Bokgoni Sporting Club just held a free all-day community event in July, that was open to the public at their grounds in Somerset-Extension. There were games for children, a jumping castle, prize games for all ages, youth soccer, women’s netball games, collaborating local businesses/organizations present, and lots of food. This is the first of what will be an annual event at Bokgoni’s grounds that recognize the importance of community involvement and promoting/living healthy lives.

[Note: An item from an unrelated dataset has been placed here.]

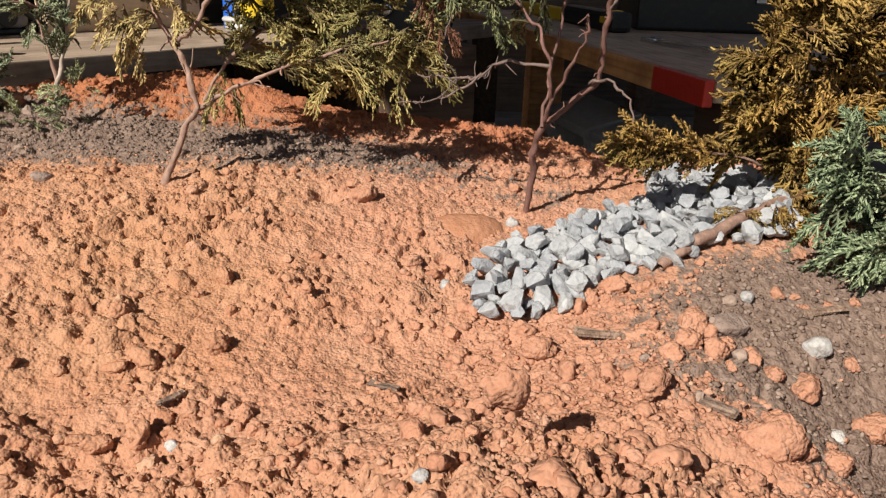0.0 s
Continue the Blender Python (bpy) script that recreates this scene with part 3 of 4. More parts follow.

Coach Mothusi Kenosi, who is the founder and CEO of Bokgoni, had a vision and dream for young people in his neighborhood nearly a decade ago. The dream was to provide a safe place and positive outlet for young people to channel their energy and reach their full potential. With help and support from his church community and friends the Bokgoni Sporting Club NGO was born. The NGO has slowly been picking up steam and it’s impact is growing and reaching different corners of Francistown/Botswana. A plan to develop a park and recreational facility where the current grounds are is in store. A lot of work still needs to be done to achieve this goal, but Mothusi’s vision is coming to life. It is no coincidence that the NGO’s name is Bokgoni, which means “potential” in Setswana.
It is difficult to find people and organizations that have a large impact with few resources, but Bokgoni is doing a lot with a little. As Bokgoni’s resources for the youth and network grows, so does it’s impact. If there is a word in Setswana that means “sky-high,” it would be an accurate term for the potential impact that Bokgoni could have on it’s community.